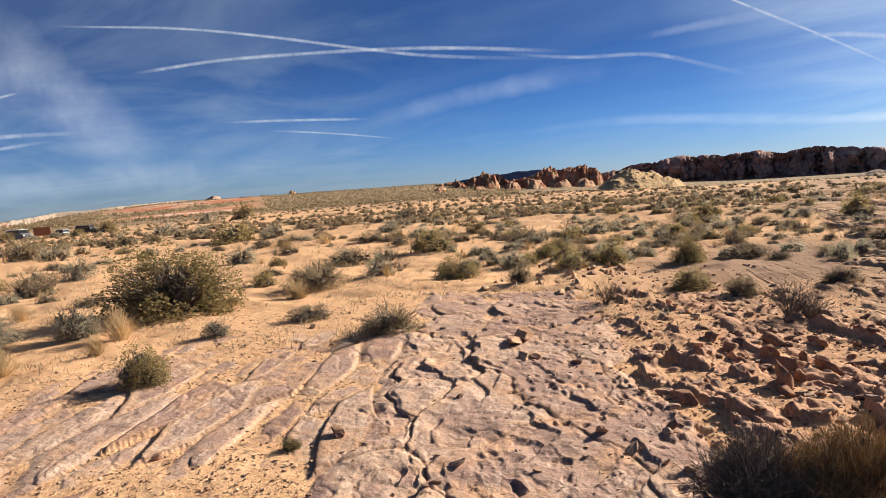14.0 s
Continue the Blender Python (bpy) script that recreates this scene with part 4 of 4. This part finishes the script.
def scatter_rubble():
    """Broken chips along the rough beds, too many to tell apart."""
    rng = np.random.default_rng(15)
    n = 16000
    az, r = np.radians(rng.uniform(-72, 30, n)), 2.9 + 9 * rng.random(n) ** 1.4
    x, y = r * np.sin(az), r * np.cos(az)
    s, q = 0.78 * x + 0.62 * y, -0.62 * x + 0.78 * y
    want = 0.34 * np.exp(-((s - 2.9) / 1.0) ** 2) + 0.06 * sm(fbm(x / 0.9, y / 0.9, 3, 51), 0.1, 0.3) * (s > 1.0) + 0.10 * np.exp(-((s - 1.7) / 0.5) ** 2) + 0.006
    keep = rng.random(n) < want
    x, y = x[keep], y[keep]
    n = len(x)
    base, quad = ball(2)
    base = base / np.linalg.norm(base, axis=1, keepdims=True)
    size = 0.012 + 0.035 * rng.random(n) ** 2
    v = base[None] * np.array([1.3, 0.8, 0.55]) * (1 + rng.normal(size=(n, len(base), 3)) * 0.22) * size[:, None, None]
    turn = rng.uniform(0, 6.3, n)
    c, sn = np.cos(turn)[:, None], np.sin(turn)[:, None]
    v = np.stack([v[..., 0] * c - v[..., 1] * sn, v[..., 0] * sn + v[..., 1] * c, v[..., 2] + v[..., 0] * rng.normal(size=(n, 1)) * 0.3], -1)
    v = v + np.stack([x, y, height(x, y) + size * 0.3], -1)[:, None]
    f = (quad[None] + len(base) * np.arange(n)[:, None, None]).reshape(-1, 4)
    mat = leaf_material("rubble_chips", (0.22, 0.12, 0.08), (0.42, 0.26, 0.175), (0.56, 0.38, 0.26), 0.95)
    tagged(new("rubble", mesh_from("rubble", v.reshape(-1, 3), f, mat, False)), "broken sandstone chips among the ledges", "rubble", kind="stuff")


def scatter_boulders():
    """Angular blocks strewn over the slope under the crag."""
    rng = np.random.default_rng(65)
    me = slope.data
    co = np.zeros(len(me.vertices) * 3, np.float32)
    me.vertices.foreach_get("co", co)
    co = co.reshape(-1, 900, 3)[4:180]
    n = 6500
    at = co[rng.integers(0, co.shape[0], n), rng.integers(0, 900, n)].astype(float)
    base, quad = ball(2)
    base = base / np.linalg.norm(base, axis=1, keepdims=True) * 0.6 + base * 0.4
    size = 0.07 + 0.40 * rng.random(n) ** 4
    v = base[None] * np.stack([size, size * rng.uniform(0.6, 1.0, n), size * rng.uniform(0.4, 0.8, n)], -1)[:, None] * (1 + rng.normal(size=(n, len(base), 3)) * 0.18)
    turn = rng.uniform(0, 6.3, n)
    c, sn = np.cos(turn)[:, None], np.sin(turn)[:, None]
    v = np.stack([v[..., 0] * c - v[..., 1] * sn, v[..., 0] * sn + v[..., 1] * c, v[..., 2] + v[..., 0] * rng.normal(size=(n, 1)) * 0.4], -1) + at[:, None]
    f = (quad[None] + len(base) * np.arange(n)[:, None, None]).reshape(-1, 4)
    mat = leaf_material("slope_blocks", (0.27, 0.18, 0.12), (0.40, 0.28, 0.19), (0.52, 0.38, 0.27), 0.95)
    tagged(new("slope_rubble", mesh_from("slope_rubble", v.reshape(-1, 3), f, mat, False)), "angular brown sandstone blocks strewn over a slope", "rubble", kind="stuff")


def scatter_ledges():
    """Low broken ledge pieces over the tan beds, lying along the strike."""
    rng = np.random.default_rng(25)
    n = 3600
    az, r = np.radians(rng.uniform(-16, 33, n)), 7.5 * np.exp(rng.random(n) * math.log(70 / 7.5))
    x, y = r * np.sin(az), r * np.cos(az)
    rock, tan = masks(x, y)[:2]
    keep = rng.random(n) < rock * tan * (0.25 + 0.75 * sm(fbm(x / 2.5, y / 2.5, 3, 95), -0.1, 0.3))
    x, y, r = x[keep], y[keep], r[keep]
    n = len(x)
    base, quad = ball(2)
    base = base / np.linalg.norm(base, axis=1, keepdims=True) * 0.9 + base * 0.1
    long = (0.03 + 0.13 * rng.random(n) ** 3) * (1 + 0.015 * r)
    v = base[None] * np.stack([long * rng.uniform(0.2, 0.45, n), long * 1.3, 0.015 + long * 0.11], -1)[:, None] * (1 + rng.normal(size=(n, len(base), 3)) * 0.2)
    turn = radians(38.4) + rng.normal(size=n) * 0.25
    c, sn = np.cos(turn)[:, None], np.sin(turn)[:, None]
    v = np.stack([v[..., 0] * c - v[..., 1] * sn, v[..., 0] * sn + v[..., 1] * c, v[..., 2]], -1)
    v = v + np.stack([x, y, height(x, y) - 0.004], -1)[:, None]
    f = (quad[None] + len(base) * np.arange(n)[:, None, None]).reshape(-1, 4)
    mat = leaf_material("ledge_pieces", (0.34, 0.21, 0.12), (0.46, 0.30, 0.175), (0.56, 0.39, 0.235), 0.95)
    tagged(new("ledge_pieces", mesh_from("ledge_pieces", v.reshape(-1, 3), f, mat, False)), "low broken ledge pieces over tan bedrock", "rubble", kind="stuff")


scatter_stones()
scatter_boulders()
scatter_ledges()
scatter_rubble()
scatter_pebbles()


def scatter_litter():
    """Dry stalks and stubble on the sand between the shrubs."""
    rng = np.random.default_rng(45)
    n = 4500
    az, r = np.radians(rng.uniform(-84, 8, n)), 7.0 * np.exp(rng.random(n) * math.log(50 / 7.0))
    x, y = r * np.sin(az), r * np.cos(az)
    keep = (rng.random(n) < 0.15 + 0.85 * sm(fbm(x / 2.2, y / 2.2, 3, 47), -0.1, 0.3)) & (relief(x, y)[4] < 0.4) & (masks(x, y)[2] < 0.4)
    x, y, r = x[keep], y[keep], r[keep]
    n, k = len(x), 7
    size = rng.uniform(0.03, 0.10, n) * (1 + 0.02 * r)
    at = np.stack([x, y, height(x, y)], -1)[:, None] + rng.normal(size=(n, k, 3)) * np.array([1, 1, 0]) * size[:, None, None] * 0.7
    tip = at + (rng.normal(size=(n, k, 3)) * np.array([0.6, 0.6, 0.25]) + np.array([0, 0, 0.8])) * size[:, None, None]
    flat = rng.normal(size=(n, k, 3)) * np.array([1, 1, 0])
    flat = flat / (np.linalg.norm(flat, axis=2, keepdims=True) + 1e-6) * (0.0022 + 0.0003 * r)[:, None, None]
    v = np.stack([at - flat, at + flat, tip + flat * 0.3, tip - flat * 0.3], 2).reshape(-1, 3)
    mat = leaf_material("dry_stubble", (0.40, 0.29, 0.17), (0.58, 0.44, 0.27), (0.74, 0.60, 0.39), thin=0.5)
    tagged(new("dry_stubble", mesh_from("dry_stubble", v, np.arange(4 * n * k).reshape(-1, 4), mat, False)), "dry grass stubble and stalks on orange sand", "grass", kind="stuff")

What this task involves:
Transcribe the full listing above exactly, with the images removed.

Right answer:
14.0 s
Continue the Blender Python (bpy) script that recreates this scene with part 4 of 4. This part finishes the script.
def scatter_rubble():
    """Broken chips along the rough beds, too many to tell apart."""
    rng = np.random.default_rng(15)
    n = 16000
    az, r = np.radians(rng.uniform(-72, 30, n)), 2.9 + 9 * rng.random(n) ** 1.4
    x, y = r * np.sin(az), r * np.cos(az)
    s, q = 0.78 * x + 0.62 * y, -0.62 * x + 0.78 * y
    want = 0.34 * np.exp(-((s - 2.9) / 1.0) ** 2) + 0.06 * sm(fbm(x / 0.9, y / 0.9, 3, 51), 0.1, 0.3) * (s > 1.0) + 0.10 * np.exp(-((s - 1.7) / 0.5) ** 2) + 0.006
    keep = rng.random(n) < want
    x, y = x[keep], y[keep]
    n = len(x)
    base, quad = ball(2)
    base = base / np.linalg.norm(base, axis=1, keepdims=True)
    size = 0.012 + 0.035 * rng.random(n) ** 2
    v = base[None] * np.array([1.3, 0.8, 0.55]) * (1 + rng.normal(size=(n, len(base), 3)) * 0.22) * size[:, None, None]
    turn = rng.uniform(0, 6.3, n)
    c, sn = np.cos(turn)[:, None], np.sin(turn)[:, None]
    v = np.stack([v[..., 0] * c - v[..., 1] * sn, v[..., 0] * sn + v[..., 1] * c, v[..., 2] + v[..., 0] * rng.normal(size=(n, 1)) * 0.3], -1)
    v = v + np.stack([x, y, height(x, y) + size * 0.3], -1)[:, None]
    f = (quad[None] + len(base) * np.arange(n)[:, None, None]).reshape(-1, 4)
    mat = leaf_material("rubble_chips", (0.22, 0.12, 0.08), (0.42, 0.26, 0.175), (0.56, 0.38, 0.26), 0.95)
    tagged(new("rubble", mesh_from("rubble", v.reshape(-1, 3), f, mat, False)), "broken sandstone chips among the ledges", "rubble", kind="stuff")


def scatter_boulders():
    """Angular blocks strewn over the slope under the crag."""
    rng = np.random.default_rng(65)
    me = slope.data
    co = np.zeros(len(me.vertices) * 3, np.float32)
    me.vertices.foreach_get("co", co)
    co = co.reshape(-1, 900, 3)[4:180]
    n = 6500
    at = co[rng.integers(0, co.shape[0], n), rng.integers(0, 900, n)].astype(float)
    base, quad = ball(2)
    base = base / np.linalg.norm(base, axis=1, keepdims=True) * 0.6 + base * 0.4
    size = 0.07 + 0.40 * rng.random(n) ** 4
    v = base[None] * np.stack([size, size * rng.uniform(0.6, 1.0, n), size * rng.uniform(0.4, 0.8, n)], -1)[:, None] * (1 + rng.normal(size=(n, len(base), 3)) * 0.18)
    turn = rng.uniform(0, 6.3, n)
    c, sn = np.cos(turn)[:, None], np.sin(turn)[:, None]
    v = np.stack([v[..., 0] * c - v[..., 1] * sn, v[..., 0] * sn + v[..., 1] * c, v[..., 2] + v[..., 0] * rng.normal(size=(n, 1)) * 0.4], -1) + at[:, None]
    f = (quad[None] + len(base) * np.arange(n)[:, None, None]).reshape(-1, 4)
    mat = leaf_material("slope_blocks", (0.27, 0.18, 0.12), (0.40, 0.28, 0.19), (0.52, 0.38, 0.27), 0.95)
    tagged(new("slope_rubble", mesh_from("slope_rubble", v.reshape(-1, 3), f, mat, False)), "angular brown sandstone blocks strewn over a slope", "rubble", kind="stuff")


def scatter_ledges():
    """Low broken ledge pieces over the tan beds, lying along the strike."""
    rng = np.random.default_rng(25)
    n = 3600
    az, r = np.radians(rng.uniform(-16, 33, n)), 7.5 * np.exp(rng.random(n) * math.log(70 / 7.5))
    x, y = r * np.sin(az), r * np.cos(az)
    rock, tan = masks(x, y)[:2]
    keep = rng.random(n) < rock * tan * (0.25 + 0.75 * sm(fbm(x / 2.5, y / 2.5, 3, 95), -0.1, 0.3))
    x, y, r = x[keep], y[keep], r[keep]
    n = len(x)
    base, quad = ball(2)
    base = base / np.linalg.norm(base, axis=1, keepdims=True) * 0.9 + base * 0.1
    long = (0.03 + 0.13 * rng.random(n) ** 3) * (1 + 0.015 * r)
    v = base[None] * np.stack([long * rng.uniform(0.2, 0.45, n), long * 1.3, 0.015 + long * 0.11], -1)[:, None] * (1 + rng.normal(size=(n, len(base), 3)) * 0.2)
    turn = radians(38.4) + rng.normal(size=n) * 0.25
    c, sn = np.cos(turn)[:, None], np.sin(turn)[:, None]
    v = np.stack([v[..., 0] * c - v[..., 1] * sn, v[..., 0] * sn + v[..., 1] * c, v[..., 2]], -1)
    v = v + np.stack([x, y, height(x, y) - 0.004], -1)[:, None]
    f = (quad[None] + len(base) * np.arange(n)[:, None, None]).reshape(-1, 4)
    mat = leaf_material("ledge_pieces", (0.34, 0.21, 0.12), (0.46, 0.30, 0.175), (0.56, 0.39, 0.235), 0.95)
    tagged(new("ledge_pieces", mesh_from("ledge_pieces", v.reshape(-1, 3), f, mat, False)), "low broken ledge pieces over tan bedrock", "rubble", kind="stuff")


scatter_stones()
scatter_boulders()
scatter_ledges()
scatter_rubble()
scatter_pebbles()


def scatter_litter():
    """Dry stalks and stubble on the sand between the shrubs."""
    rng = np.random.default_rng(45)
    n = 4500
    az, r = np.radians(rng.uniform(-84, 8, n)), 7.0 * np.exp(rng.random(n) * math.log(50 / 7.0))
    x, y = r * np.sin(az), r * np.cos(az)
    keep = (rng.random(n) < 0.15 + 0.85 * sm(fbm(x / 2.2, y / 2.2, 3, 47), -0.1, 0.3)) & (relief(x, y)[4] < 0.4) & (masks(x, y)[2] < 0.4)
    x, y, r = x[keep], y[keep], r[keep]
    n, k = len(x), 7
    size = rng.uniform(0.03, 0.10, n) * (1 + 0.02 * r)
    at = np.stack([x, y, height(x, y)], -1)[:, None] + rng.normal(size=(n, k, 3)) * np.array([1, 1, 0]) * size[:, None, None] * 0.7
    tip = at + (rng.normal(size=(n, k, 3)) * np.array([0.6, 0.6, 0.25]) + np.array([0, 0, 0.8])) * size[:, None, None]
    flat = rng.normal(size=(n, k, 3)) * np.array([1, 1, 0])
    flat = flat / (np.linalg.norm(flat, axis=2, keepdims=True) + 1e-6) * (0.0022 + 0.0003 * r)[:, None, None]
    v = np.stack([at - flat, at + flat, tip + flat * 0.3, tip - flat * 0.3], 2).reshape(-1, 3)
    mat = leaf_material("dry_stubble", (0.40, 0.29, 0.17), (0.58, 0.44, 0.27), (0.74, 0.60, 0.39), thin=0.5)
    tagged(new("dry_stubble", mesh_from("dry_stubble", v, np.arange(4 * n * k).reshape(-1, 4), mat, False)), "dry grass stubble and stalks on orange sand", "grass", kind="stuff")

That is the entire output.